To take advantage of the situation, you enter a short sell order for 1,000 shares, borrowing the $10,000 worth of ABC shares (1,000 shares x $10 each) from your broker, selling them on the open market, and pocketing the cash. You hope that the price of ABC common stock will fall, you'll be able to purchase the shares at a lower price and return them to your broker, pocketing the difference. If, for example, ABC fell to $7 per share, you could repurchase the 1,000 shares for $7K by placing a buy to cover order, return them to your broker and pocket the $3K profit. (The buy to cover order is not the same as a regular market order; it effectively returns the borrowed shares to your broker and must be used to close your short position
There are a few rules regarding short selling that are important:
- In order to sell short, you must have margin privileges on your brokerage account.
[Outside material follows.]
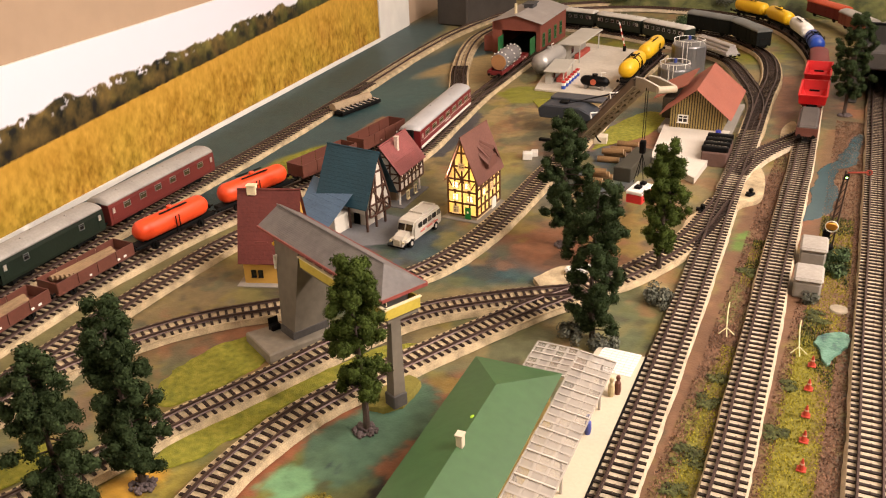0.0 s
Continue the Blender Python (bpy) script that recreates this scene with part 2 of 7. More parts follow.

- You cannot short a stock as it is falling in price. For exchange-traded securities, short sales can only be placed if the most recent trade is higher than the previous one (known as an “up-tick”) or equal to the previous trade (known as a “zero-tick”). Over-the-counter securities can only be shorted on up-ticks.
- You must maintain enough purchasing power in your account to place a buy to cover order on your short sale. If the stock price increases on your shorted security, you may face a margin call to ensure you have to capital necessary to repurchase the stock and return it to your broker.